Within the data that follows, set down exactly the lines from the one containing "Continue the Blender" through the one containing "bevel=0.001), M_CAB, fp2)", both ends included.

......

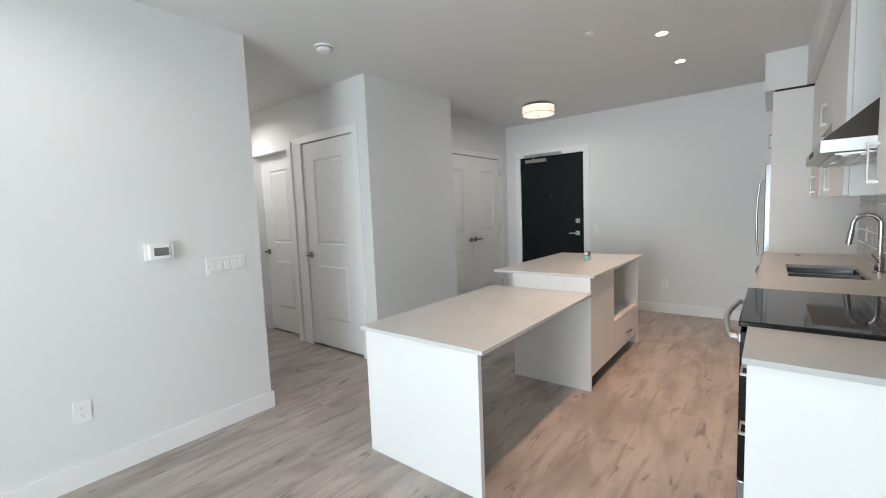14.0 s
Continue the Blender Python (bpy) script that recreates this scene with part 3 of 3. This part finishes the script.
fp = thing("fridge_panel", (3.1, 3.215, 0), "tall white side panel next to the refrigerator", "cabinet panel")
part("panel", boxes((2.848, XK - 0.001, 3.205, 3.225, 0, 2.3), bevel=0.001), M_CAB, fp)
# same painted shade strip above the fridge panel
part("gap_shade", boxes((2.86, XK - 0.002, 3.207, 3.223, 2.3, 2.3185)), M_GAP, fp)
upper(3.226, 4.075, 1.82, "white two-door cabinet above the refrigerator", ((3.226, 3.65, 3.61, 1.93), (3.65, 4.075, 3.69, 1.93)), x=2.852)
fp2 = thing("fridge_panel", (3.1, 4.17, 0), "white filler panel between refrigerator and wall", "cabinet panel")
part("panel", boxes((2.85, XK - 0.001, 4.08, YE - 0.002, 0, 2.3), bevel=0.001), M_CAB, fp2)

fr = thing("refrigerator", (3.1, 3.65, 0), "stainless steel bottom-freezer refrigerator", "refrigerator")
part("body", boxes((2.86, XK - 0.02, 3.25, 4.06, 0.03, 1.70)), M_BLACK, fr)
d = part("door", boxes((2.808, 2.858, 3.245, 4.065, 0.765, 1.695), bevel=0.008), M_STEELD, fr)
bm = tube(bmesh.new(), [(2.81, 3.33, 0.84), (2.772, 3.33, 0.87), (2.757, 3.33, 1.02), (2.753, 3.33, 1.2), (2.757, 3.33, 1.38), (2.772, 3.33, 1.53), (2.81, 3.33, 1.56)], 0.011, 20)
part("handle", bm, M_STEEL, d, "long curved bar handle")
d = part("freezer_drawer", boxes((2.808, 2.858, 3.245, 4.065, 0.09, 0.75), bevel=0.008), M_STEELD, fr)
bm = tube(bmesh.new(), [(2.81, 3.33, 0.68), (2.77, 3.34, 0.685), (2.759, 3.5, 0.69), (2.759, 3.8, 0.69), (2.77, 3.96, 0.685), (2.81, 3.97, 0.68)], 0.011, 20)
part("handle", bm, M_STEEL, d)
part("grille", boxes((2.87, 2.885, 3.26, 4.05, 0.0, 0.085)), M_DARKPL, fr)
part("hinge_cover", boxes((2.80, 2.95, 3.95, 4.04, 1.70, 1.725), bevel=0.004), M_DARKPL, fr)

# ---- island ----
isl = thing("island_cabinet", (1.53, 2.2, 0), "white kitchen island cabinet with an open microwave niche", "island")
IX = 1.835
part("end_panel", boxes((1.2, IX + 0.003, 1.50, 1.52, 0, 0.859), bevel=0.001), M_GABLE, isl)
part("end_panel", boxes((1.2, IX + 0.003, 2.862, 2.882, 0, 0.859), bevel=0.001), M_GABLE, isl)
part("back_panel", boxes((1.2, 1.218, 1.521, 2.861, 0, 0.859)), M_GABLE, isl)
part("body", boxes((1.219, IX - 0.019, 1.521, 2.09, 0.1, 0.858), (1.219, IX - 0.019, 2.09, 2.861, 0.1, 0.375), (1.219, 1.30, 2.09, 2.861, 0.375, 0.858), (1.30, IX - 0.004, 2.842, 2.861, 0.375, 0.858)), M_CAB, isl)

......

SOLUTION TO THIS EXERCISE:
Continue the Blender Python (bpy) script that recreates this scene with part 3 of 3. This part finishes the script.
fp = thing("fridge_panel", (3.1, 3.215, 0), "tall white side panel next to the refrigerator", "cabinet panel")
part("panel", boxes((2.848, XK - 0.001, 3.205, 3.225, 0, 2.3), bevel=0.001), M_CAB, fp)
# same painted shade strip above the fridge panel
part("gap_shade", boxes((2.86, XK - 0.002, 3.207, 3.223, 2.3, 2.3185)), M_GAP, fp)
upper(3.226, 4.075, 1.82, "white two-door cabinet above the refrigerator", ((3.226, 3.65, 3.61, 1.93), (3.65, 4.075, 3.69, 1.93)), x=2.852)
fp2 = thing("fridge_panel", (3.1, 4.17, 0), "white filler panel between refrigerator and wall", "cabinet panel")
part("panel", boxes((2.85, XK - 0.001, 4.08, YE - 0.002, 0, 2.3), bevel=0.001), M_CAB, fp2)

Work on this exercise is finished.